[Stored data entries]:

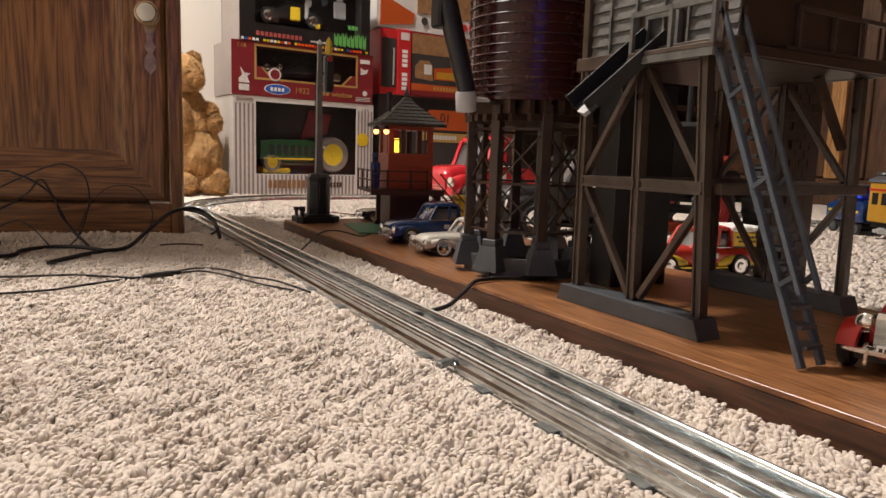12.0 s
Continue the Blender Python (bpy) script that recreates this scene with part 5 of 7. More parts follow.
def watch_tower():
    s = thing("switch_tower", "red toy switch tower with shingled hip roof and lit lamps", "toy building", m=pose(0.461, 0.957, BT, 0, 0, -11))
    hw, hd = 0.034, 0.034
    part("ground_plate", box(B(), -0.085, 0.050, -0.076, 0.058, 0.0004, 0.0024, 0.0006), GREEN, s, "green painted ground plate")
    low = part("lower_storey", box(B(), -hw + 0.004, hw - 0.002, -hd + 0.006, hd, 0.0026, 0.0575), SHANTYDARK, s, "dark maroon lower storey")
    for x, y in ((-0.030, -0.044), (-0.030, 0.046), (0.040, -0.044), (0.040, 0.046)):
        part("stilt", box(B(), x - 0.0045, x + 0.0045, y - 0.0045, y + 0.0045, 0.0026, 0.0575, 0.0006), SHANTYDARK, s)
        part("foot", box(B(), x - 0.0075, x + 0.0075, y - 0.0075, y + 0.0075, 0.0025, 0.0085, 0.0008), SHANTYDARK, s)
    part("deck", box(B(), -0.064, 0.046, -0.056, 0.054, 0.0577, 0.0625, 0.0006), SHANTYDARK, s)
    part("deck_edge", box(B(), -0.065, 0.047, -0.0575, -0.0562, 0.0550, 0.0635), SHANTYDARK, s)
    body = part("cabin", box(B(), -hw, hw, -hd, hd, 0.0627, 0.116), SHANTY, s, "brick red cabin")
    for k in range(6):
        part("clapboard", box(B(), -hw - 0.0008, hw + 0.0008, -hd - 0.0010, -hd + 0.0002, 0.064 + k * 0.0086, 0.0722 + k * 0.0086, 0.0003), SHANTY, body)
        part("clapboard", box(B(), -hw - 0.0010, -hw + 0.0002, -hd, hd, 0.064 + k * 0.0086, 0.0722 + k * 0.0086, 0.0003), SHANTY, body)
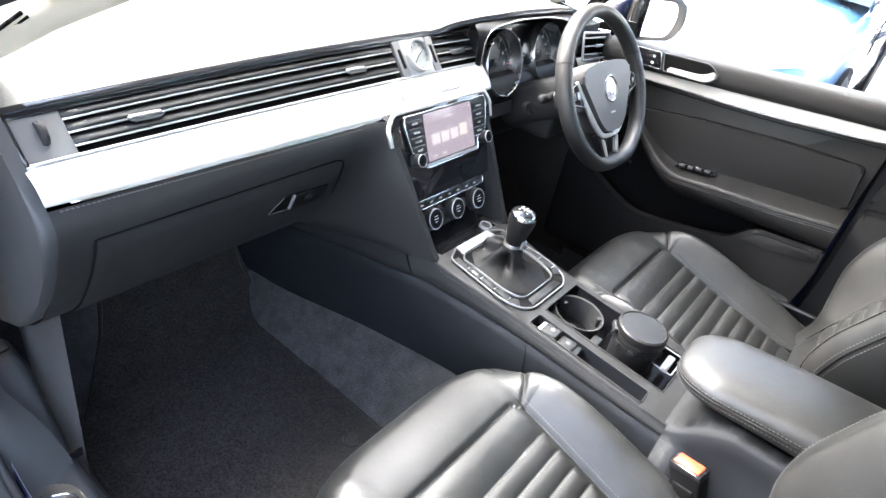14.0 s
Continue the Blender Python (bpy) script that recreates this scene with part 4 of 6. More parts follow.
prism("rear_blank", round_poly([(-0.0548, -0.048), (-0.040, -0.054), (-0.040, 0.054), (-0.0548, 0.048)], 0.003, 3), on_console, 0.0055, BUTTON, surround, "satin black rear blank", bevel=0.001)
start = lathe("start_button", [(0.0, 0.0045), (0.0095, 0.005), (0.0105, 0.004)], pose(-0.246, 0.078, tray_z(-0.246) + 0.001, 0, 6, 0), BUTTON, console, "round start button", k=24)
lathe("start_ring", [(0.0105, 0.004), (0.0118, 0.0062), (0.0135, 0.006), (0.0142, 0.003), (0.0142, 0.0)], pose(-0.246, 0.078, tray_z(-0.246) + 0.001, 0, 6, 0), SATIN, start, "silver ring", k=24)

lever = thing("gear_lever", "black leather gear lever with chrome-capped knob and gaiter", "gear lever")
NECK = Vector((-0.141, 0.008, 0.682))
rows = []
for q in np.linspace(0, 1, 26):
    row = []
    for j in range(72):
        a = 2 * math.pi * j / 72
        ca, sa = math.cos(a), math.sin(a)
        k = max(abs(ca) / 0.068, abs(sa) / 0.064, (abs(ca) / 0.068 + abs(sa) / 0.064) / 1.55)
        rx, ry = ca / k, sa / k
        e = 1 - (1 - q) ** (4.0 - 2.2 * math.exp(-((a - 3.55) / 0.75) ** 2))
        cx, cy = -0.133 + (NECK.x + 0.133) * e, NECK.y * e
        r_neck = 0.0245 - 0.006 * q ** 5
        x = (1 - e) * rx + e * r_neck * ca
        y = (1 - e) * ry + e * r_neck * sa
        hem = math.sin(math.pi * min(1.0, q * 1.15)) ** 1.2
        fold = 0.0055 * math.sin(3 * a + 1.3 + 2.2 * q) * hem + 0.003 * math.sin(7 * a + 4 * q) * hem
        crease = 1.0 * (-0.026 * math.exp(-((a - 3.75) / 0.22) ** 2) * hem + 0.020 * math.exp(-((a - 3.30) / 0.26) ** 2) * hem + 0.013 * math.exp(-((a - 4.25) / 0.24) ** 2) * hem - 0.010 * math.exp(-((a - 2.55) / 0.22) ** 2) * hem + 0.006 * math.exp(-((a - 5.5) / 0.3) ** 2) * hem - 0.008 * math.exp(-((a - 5.0) / 0.2) ** 2) * hem)
        rr = 1 + (fold + crease) / max(0.02, math.hypot(x, y))
        base = float(con_top(cx + x)) + 0.004
        front = math.exp(-((a - 3.55) / 0.75) ** 2)
        z = base + (NECK.z - base) * (q ** (1.25 - 0.45 * front)) + 0.012 * math.exp(-((a - 3.25) / 0.30) ** 2) * hem
        row.append((cx + x * rr, cy + y * rr, z))
    rows.append(row)
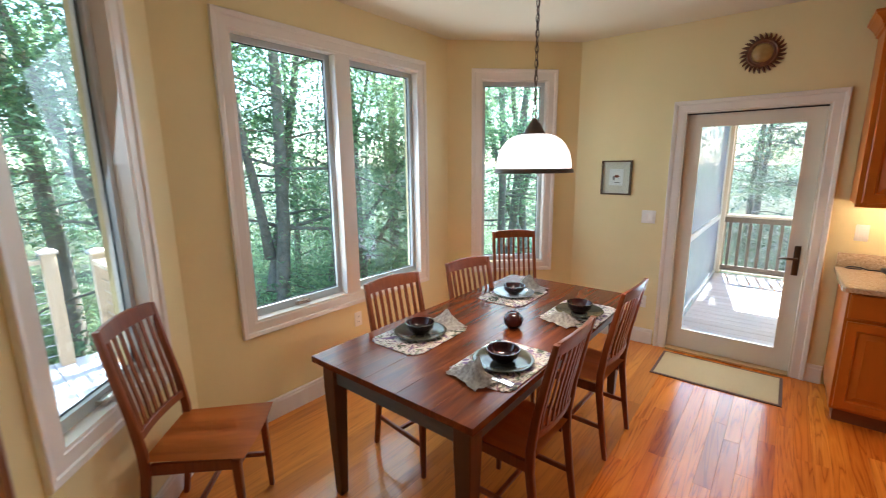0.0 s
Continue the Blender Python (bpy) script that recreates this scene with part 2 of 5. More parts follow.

[Stated problem]: From the material above, reproduce everything verbatim except the pictures.

[Finished task]:
12.0 s
Continue the Blender Python (bpy) script that recreates this scene with part 5 of 7. More parts follow.
def watch_tower():
    s = thing("switch_tower", "red toy switch tower with shingled hip roof and lit lamps", "toy building", m=pose(0.461, 0.957, BT, 0, 0, -11))
    hw, hd = 0.034, 0.034
    part("ground_plate", box(B(), -0.085, 0.050, -0.076, 0.058, 0.0004, 0.0024, 0.0006), GREEN, s, "green painted ground plate")
    low = part("lower_storey", box(B(), -hw + 0.004, hw - 0.002, -hd + 0.006, hd, 0.0026, 0.0575), SHANTYDARK, s, "dark maroon lower storey")
    for x, y in ((-0.030, -0.044), (-0.030, 0.046), (0.040, -0.044), (0.040, 0.046)):
        part("stilt", box(B(), x - 0.0045, x + 0.0045, y - 0.0045, y + 0.0045, 0.0026, 0.0575, 0.0006), SHANTYDARK, s)
        part("foot", box(B(), x - 0.0075, x + 0.0075, y - 0.0075, y + 0.0075, 0.0025, 0.0085, 0.0008), SHANTYDARK, s)
    part("deck", box(B(), -0.064, 0.046, -0.056, 0.054, 0.0577, 0.0625, 0.0006), SHANTYDARK, s)
    part("deck_edge", box(B(), -0.065, 0.047, -0.0575, -0.0562, 0.0550, 0.0635), SHANTYDARK, s)
    body = part("cabin", box(B(), -hw, hw, -hd, hd, 0.0627, 0.116), SHANTY, s, "brick red cabin")
    for k in range(6):
        part("clapboard", box(B(), -hw - 0.0008, hw + 0.0008, -hd - 0.0010, -hd + 0.0002, 0.064 + k * 0.0086, 0.0722 + k * 0.0086, 0.0003), SHANTY, body)
        part("clapboard", box(B(), -hw - 0.0010, -hw + 0.0002, -hd, hd, 0.064 + k * 0.0086, 0.0722 + k * 0.0086, 0.0003), SHANTY, body)
14.0 s
Continue the Blender Python (bpy) script that recreates this scene with part 4 of 6. More parts follow.
prism("rear_blank", round_poly([(-0.0548, -0.048), (-0.040, -0.054), (-0.040, 0.054), (-0.0548, 0.048)], 0.003, 3), on_console, 0.0055, BUTTON, surround, "satin black rear blank", bevel=0.001)
start = lathe("start_button", [(0.0, 0.0045), (0.0095, 0.005), (0.0105, 0.004)], pose(-0.246, 0.078, tray_z(-0.246) + 0.001, 0, 6, 0), BUTTON, console, "round start button", k=24)
lathe("start_ring", [(0.0105, 0.004), (0.0118, 0.0062), (0.0135, 0.006), (0.0142, 0.003), (0.0142, 0.0)], pose(-0.246, 0.078, tray_z(-0.246) + 0.001, 0, 6, 0), SATIN, start, "silver ring", k=24)

lever = thing("gear_lever", "black leather gear lever with chrome-capped knob and gaiter", "gear lever")
NECK = Vector((-0.141, 0.008, 0.682))
rows = []
for q in np.linspace(0, 1, 26):
    row = []
    for j in range(72):
        a = 2 * math.pi * j / 72
        ca, sa = math.cos(a), math.sin(a)
        k = max(abs(ca) / 0.068, abs(sa) / 0.064, (abs(ca) / 0.068 + abs(sa) / 0.064) / 1.55)
        rx, ry = ca / k, sa / k
        e = 1 - (1 - q) ** (4.0 - 2.2 * math.exp(-((a - 3.55) / 0.75) ** 2))
        cx, cy = -0.133 + (NECK.x + 0.133) * e, NECK.y * e
        r_neck = 0.0245 - 0.006 * q ** 5
        x = (1 - e) * rx + e * r_neck * ca
        y = (1 - e) * ry + e * r_neck * sa
        hem = math.sin(math.pi * min(1.0, q * 1.15)) ** 1.2
        fold = 0.0055 * math.sin(3 * a + 1.3 + 2.2 * q) * hem + 0.003 * math.sin(7 * a + 4 * q) * hem
        crease = 1.0 * (-0.026 * math.exp(-((a - 3.75) / 0.22) ** 2) * hem + 0.020 * math.exp(-((a - 3.30) / 0.26) ** 2) * hem + 0.013 * math.exp(-((a - 4.25) / 0.24) ** 2) * hem - 0.010 * math.exp(-((a - 2.55) / 0.22) ** 2) * hem + 0.006 * math.exp(-((a - 5.5) / 0.3) ** 2) * hem - 0.008 * math.exp(-((a - 5.0) / 0.2) ** 2) * hem)
        rr = 1 + (fold + crease) / max(0.02, math.hypot(x, y))
        base = float(con_top(cx + x)) + 0.004
        front = math.exp(-((a - 3.55) / 0.75) ** 2)
        z = base + (NECK.z - base) * (q ** (1.25 - 0.45 * front)) + 0.012 * math.exp(-((a - 3.25) / 0.30) ** 2) * hem
        row.append((cx + x * rr, cy + y * rr, z))
    rows.append(row)
0.0 s
Continue the Blender Python (bpy) script that recreates this scene with part 2 of 5. More parts follow.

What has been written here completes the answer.